LONDON (Reuters) - British TV presenter and former disc jockey Noel Edmonds has more than quadrupled the damages he is seeking from Lloyds Banking Group to 300 million pounds ($392 million) as he steps up a 12-year demand for compensation.
Two former bankers with Lloyds’ HBOS unit in the English town of Reading were among those jailed earlier this year for their involvement in a scam which affected 67 people.
The jailed bankers pushed struggling business owners to employ a costly turnaround consultancy as a condition for receiving loans and, in some cases, hand over ownership.

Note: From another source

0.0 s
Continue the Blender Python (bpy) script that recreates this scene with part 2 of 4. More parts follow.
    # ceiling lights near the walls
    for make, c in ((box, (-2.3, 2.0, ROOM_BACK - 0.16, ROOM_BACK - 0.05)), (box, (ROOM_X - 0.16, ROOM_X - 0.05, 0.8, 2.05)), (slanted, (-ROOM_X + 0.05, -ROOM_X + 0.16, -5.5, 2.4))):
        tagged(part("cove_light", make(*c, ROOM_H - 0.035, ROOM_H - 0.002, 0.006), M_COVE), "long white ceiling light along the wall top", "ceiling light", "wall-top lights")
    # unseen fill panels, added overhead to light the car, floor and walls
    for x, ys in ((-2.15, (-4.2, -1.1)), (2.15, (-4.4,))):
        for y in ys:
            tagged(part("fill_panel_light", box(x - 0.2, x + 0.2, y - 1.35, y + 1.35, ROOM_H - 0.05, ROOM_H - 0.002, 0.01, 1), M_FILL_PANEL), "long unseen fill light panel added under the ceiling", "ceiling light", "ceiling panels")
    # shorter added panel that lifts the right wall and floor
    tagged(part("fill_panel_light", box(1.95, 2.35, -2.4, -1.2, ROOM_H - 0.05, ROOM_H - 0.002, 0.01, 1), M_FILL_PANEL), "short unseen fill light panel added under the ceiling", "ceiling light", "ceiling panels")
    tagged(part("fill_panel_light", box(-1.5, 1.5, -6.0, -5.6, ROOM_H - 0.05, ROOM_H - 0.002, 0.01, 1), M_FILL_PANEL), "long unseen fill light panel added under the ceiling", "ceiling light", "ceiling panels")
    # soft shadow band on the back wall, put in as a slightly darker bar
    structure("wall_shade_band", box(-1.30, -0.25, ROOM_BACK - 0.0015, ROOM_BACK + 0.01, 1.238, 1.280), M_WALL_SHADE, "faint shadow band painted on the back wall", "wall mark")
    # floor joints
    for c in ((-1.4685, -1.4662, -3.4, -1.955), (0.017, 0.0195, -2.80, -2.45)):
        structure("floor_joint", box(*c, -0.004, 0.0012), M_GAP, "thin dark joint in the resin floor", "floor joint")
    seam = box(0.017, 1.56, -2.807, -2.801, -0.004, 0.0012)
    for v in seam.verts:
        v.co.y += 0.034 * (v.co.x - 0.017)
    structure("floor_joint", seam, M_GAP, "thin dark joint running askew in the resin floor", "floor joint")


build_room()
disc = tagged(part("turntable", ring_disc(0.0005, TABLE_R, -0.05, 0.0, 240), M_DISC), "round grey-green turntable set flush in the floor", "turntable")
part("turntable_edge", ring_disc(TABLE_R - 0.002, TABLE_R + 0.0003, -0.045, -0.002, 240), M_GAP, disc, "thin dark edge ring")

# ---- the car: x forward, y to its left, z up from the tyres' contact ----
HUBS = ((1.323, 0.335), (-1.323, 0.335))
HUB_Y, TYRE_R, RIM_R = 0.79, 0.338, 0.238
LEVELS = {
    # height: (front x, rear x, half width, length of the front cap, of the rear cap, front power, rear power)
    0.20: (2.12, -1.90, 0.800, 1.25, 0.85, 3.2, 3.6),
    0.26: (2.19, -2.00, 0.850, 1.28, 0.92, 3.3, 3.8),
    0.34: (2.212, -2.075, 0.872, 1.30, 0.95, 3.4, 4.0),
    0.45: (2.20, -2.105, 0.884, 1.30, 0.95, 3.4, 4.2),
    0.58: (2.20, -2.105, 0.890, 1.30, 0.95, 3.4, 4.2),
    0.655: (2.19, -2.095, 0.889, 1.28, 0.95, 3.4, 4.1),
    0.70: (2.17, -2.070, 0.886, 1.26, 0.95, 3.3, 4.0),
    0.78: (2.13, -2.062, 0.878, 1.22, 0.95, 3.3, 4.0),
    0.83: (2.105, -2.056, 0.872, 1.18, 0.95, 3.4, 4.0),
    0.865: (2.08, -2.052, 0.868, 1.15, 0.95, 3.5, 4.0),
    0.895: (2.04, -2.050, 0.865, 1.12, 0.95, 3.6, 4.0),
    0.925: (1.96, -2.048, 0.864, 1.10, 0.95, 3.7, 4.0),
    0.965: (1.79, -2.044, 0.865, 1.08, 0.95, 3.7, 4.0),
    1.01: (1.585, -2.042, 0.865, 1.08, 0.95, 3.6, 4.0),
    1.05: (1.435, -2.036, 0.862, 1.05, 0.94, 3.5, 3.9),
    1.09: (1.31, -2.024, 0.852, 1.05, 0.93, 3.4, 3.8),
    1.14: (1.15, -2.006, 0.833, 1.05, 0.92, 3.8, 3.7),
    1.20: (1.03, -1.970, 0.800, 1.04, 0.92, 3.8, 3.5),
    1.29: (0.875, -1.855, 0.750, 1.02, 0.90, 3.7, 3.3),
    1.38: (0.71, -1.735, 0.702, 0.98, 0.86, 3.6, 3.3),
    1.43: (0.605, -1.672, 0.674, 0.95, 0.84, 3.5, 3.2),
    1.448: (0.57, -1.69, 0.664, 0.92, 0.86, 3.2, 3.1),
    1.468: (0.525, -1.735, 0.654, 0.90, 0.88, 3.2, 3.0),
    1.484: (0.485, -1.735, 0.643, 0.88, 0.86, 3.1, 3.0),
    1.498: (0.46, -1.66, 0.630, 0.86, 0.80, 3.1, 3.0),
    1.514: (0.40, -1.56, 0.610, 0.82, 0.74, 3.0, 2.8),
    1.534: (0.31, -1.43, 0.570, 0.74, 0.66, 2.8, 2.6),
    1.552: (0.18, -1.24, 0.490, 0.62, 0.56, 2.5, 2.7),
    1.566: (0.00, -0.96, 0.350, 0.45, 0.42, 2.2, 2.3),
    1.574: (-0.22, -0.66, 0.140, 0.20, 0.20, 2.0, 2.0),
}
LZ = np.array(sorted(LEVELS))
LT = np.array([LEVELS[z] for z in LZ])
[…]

One of the bankers received designer watches, exotic holidays and sex with prostitutes in return for referring clients to the consultancy, evidence presented in the trial showed.

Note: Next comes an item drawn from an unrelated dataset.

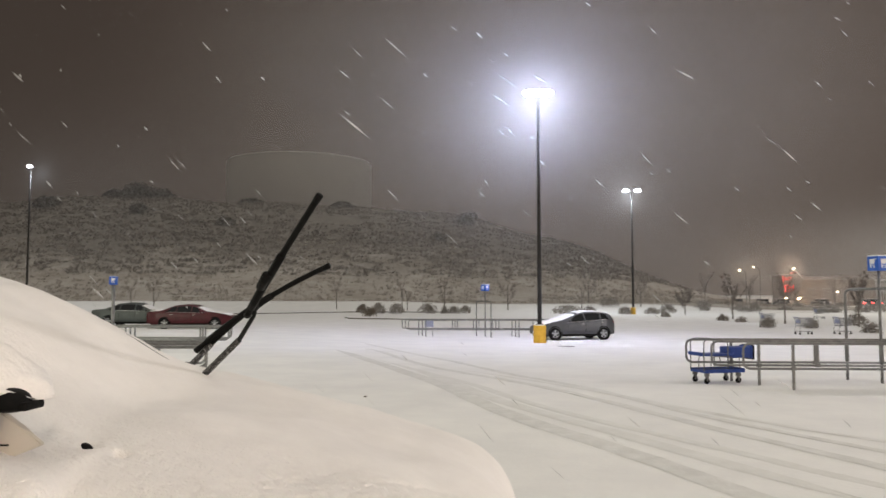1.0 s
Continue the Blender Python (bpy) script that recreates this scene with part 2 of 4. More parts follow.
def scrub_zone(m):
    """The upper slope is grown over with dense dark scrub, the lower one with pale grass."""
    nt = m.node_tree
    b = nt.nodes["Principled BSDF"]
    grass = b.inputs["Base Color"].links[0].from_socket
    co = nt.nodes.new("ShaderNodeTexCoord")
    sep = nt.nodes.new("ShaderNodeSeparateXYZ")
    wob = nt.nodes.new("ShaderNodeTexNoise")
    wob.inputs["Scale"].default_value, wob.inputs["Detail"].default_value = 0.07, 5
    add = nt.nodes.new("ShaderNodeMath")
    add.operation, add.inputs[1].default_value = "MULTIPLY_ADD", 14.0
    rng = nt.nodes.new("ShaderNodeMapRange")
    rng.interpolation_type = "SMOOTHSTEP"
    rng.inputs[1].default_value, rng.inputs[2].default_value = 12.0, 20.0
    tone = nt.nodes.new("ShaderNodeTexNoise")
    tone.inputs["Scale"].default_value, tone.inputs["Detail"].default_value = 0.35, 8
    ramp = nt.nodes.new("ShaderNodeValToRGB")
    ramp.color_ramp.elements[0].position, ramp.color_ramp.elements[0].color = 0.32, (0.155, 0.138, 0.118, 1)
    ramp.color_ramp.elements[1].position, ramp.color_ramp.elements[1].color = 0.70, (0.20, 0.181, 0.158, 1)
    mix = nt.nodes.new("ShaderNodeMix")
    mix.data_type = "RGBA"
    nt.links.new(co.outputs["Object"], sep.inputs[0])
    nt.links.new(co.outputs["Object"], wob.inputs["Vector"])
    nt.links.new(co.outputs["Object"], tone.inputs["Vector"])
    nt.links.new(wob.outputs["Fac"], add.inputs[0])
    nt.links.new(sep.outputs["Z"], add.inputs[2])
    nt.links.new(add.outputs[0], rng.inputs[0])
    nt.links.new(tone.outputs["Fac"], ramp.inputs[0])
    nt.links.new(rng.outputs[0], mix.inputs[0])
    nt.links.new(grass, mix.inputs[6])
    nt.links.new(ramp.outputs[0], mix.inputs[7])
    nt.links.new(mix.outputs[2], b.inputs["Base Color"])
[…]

Britain’s biggest mortgage lender missed a self-imposed June-end deadline for making offers to most victims of the fraud.
On Tuesday Edmonds, who has presented a variety of entertainment and game shows on British TV, accused Lloyds of using a review being carried out by the bank into the fraud as a “cynical ploy to keep victims’ compensation pay-outs to the bare minimum.”

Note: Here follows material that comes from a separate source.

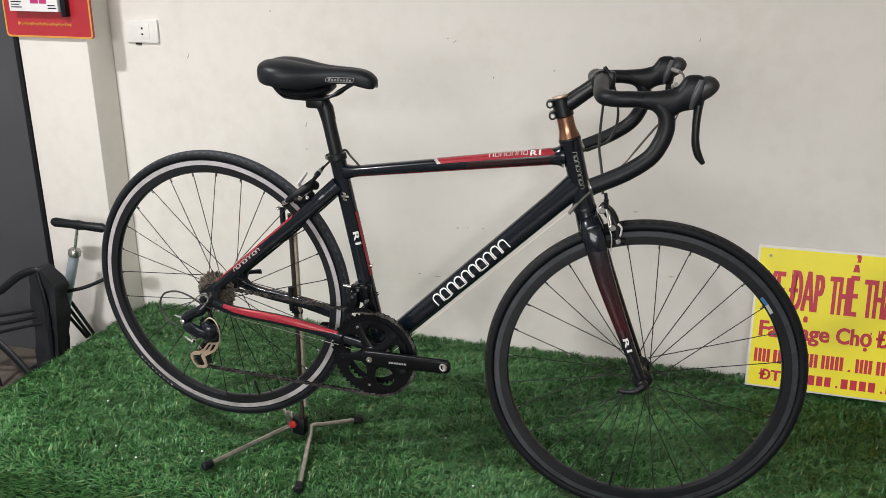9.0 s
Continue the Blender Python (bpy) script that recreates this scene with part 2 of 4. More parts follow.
def curve_points(pts, steps=6):
    """A smooth line through the given points."""
    pts = [Vector(p) for p in pts]
    out = []
    for i in range(len(pts) - 1):
        a, b = pts[max(i - 1, 0)], pts[i]
        c, d = pts[i + 1], pts[min(i + 2, len(pts) - 1)]
        for k in range(steps):
            t = k / steps
            out.append(0.5 * (2 * b + (c - a) * t + (2 * a - 5 * b + 4 * c - d) * t * t + (3 * b - a - 3 * c + d) * t ** 3))
    out.append(pts[-1])
    return out


def spread(values, n):
    """The given values spread evenly over n places."""
    out = []
    for i in range(n):
        f = i / (n - 1) * (len(values) - 1)
        k = min(int(f), len(values) - 2)
        a, b = values[k], values[k + 1]
        if isinstance(a, tuple):
            out.append(tuple(x + (y - x) * (f - k) for x, y in zip(a, b)))
        else:
            out.append(a + (b - a) * (f - k))
    return out


def sweep(pts, radii, seg=12, up=None, bm=None, arc=None, lift=0.0, power=1.0, skew=0.0):
    """A tube along a line; radii: one value, or values or (along up, across) pairs spread along it. arc: only the angles between the two, as a thin shell; a list of such pairs is spread along the line."""
    bm = bm or bmesh.new()
    pts = [Vector(p) for p in pts]
    n = len(pts)
    rad = [radii] * n if not isinstance(radii, (list,)) else spread(radii, n)
    arcs = spread(arc, n) if isinstance(arc, list) else [arc] * n
    rings, prev = [], None
    for i, p in enumerate(pts):
        tan = (pts[min(i + 1, n - 1)] - pts[max(i - 1, 0)]).normalized()
        if up is not None:
            nor = Vector(up)
        elif prev is None:
            nor = Vector((0, 0, 1)) if abs(tan.z) < 0.9 else Vector((1, 0, 0))
        else:
            nor = prev
        nor = (nor - tan * nor.dot(tan)).normalized()
        prev = nor
        side = tan.cross(nor)
        ra, rb = rad[i] if isinstance(rad[i], tuple) else (rad[i], rad[i])
        ra, rb = ra + lift, rb + lift
        ring = []
        angles = [2 * math.pi * k / seg for k in range(seg)] if arc is None else [radians(arcs[i][0] + (arcs[i][1] - arcs[i][0]) * k / seg) for k in range(seg + 1)]
        for a in angles:
            ca, sa = math.cos(a), math.sin(a)
            ca, sa = math.copysign(abs(ca) ** power, ca), math.copysign(abs(sa) ** power, sa)
            ring.append(bm.verts.new(p + nor * ra * ca + side * rb * sa + tan * (skew * abs(a))))
        rings.append(ring)
    m = len(rings[0])
    for i in range(n - 1):
        for k in range(m if arc is None else m - 1):
            bm.faces.new((rings[i][k], rings[i][(k + 1) % m], rings[i + 1][(k + 1) % m], rings[i + 1][k]))
    if arc is None:
        bm.faces.new(list(reversed(rings[0])))
        bm.faces.new(rings[-1])
        bmesh.ops.recalc_face_normals(bm, faces=bm.faces)
    else:
        bmesh.ops.solidify(bm, geom=bm.faces[:], thickness=0.0004)
    return bm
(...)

The new demand for compensation raises concerns Lloyds will have to increase the 100 million pounds it has set aside to repay customers, many of whom lost businesses. This led to job losses and financial hardship.
Lloyds said in a statement while it will not comment on individual claims, it is standing by its 100 million pound provision for compensating customers.
“This remains our best estimate, but if we need to increase this amount we will absolutely do so,” the bank said.
Lloyds said last week only five victims have received compensation five months after the trial ended.
Edmonds said in a statement that he has evidence to support the view of the police and prosecutors that the HBOS criminality extended far beyond those convicted.
“This explains why Lloyds created the secretive review process in an attempt to limit their liability to a very small number of victims when of course, as they are well aware, the true figure is in the thousands,” he said.
Jonathan Coad, Edmonds’ lawyer, said the increased demand for compensation comes after new information was discovered after further investigation of the case.
Edmonds, who was originally demanding 70 million pounds in compensation, has set up a countdown clock, and created a spoof TV online advert as part of his campaign for compensation.
He said Lloyds compensation offer “is like trying to plug an active volcano with a cork.”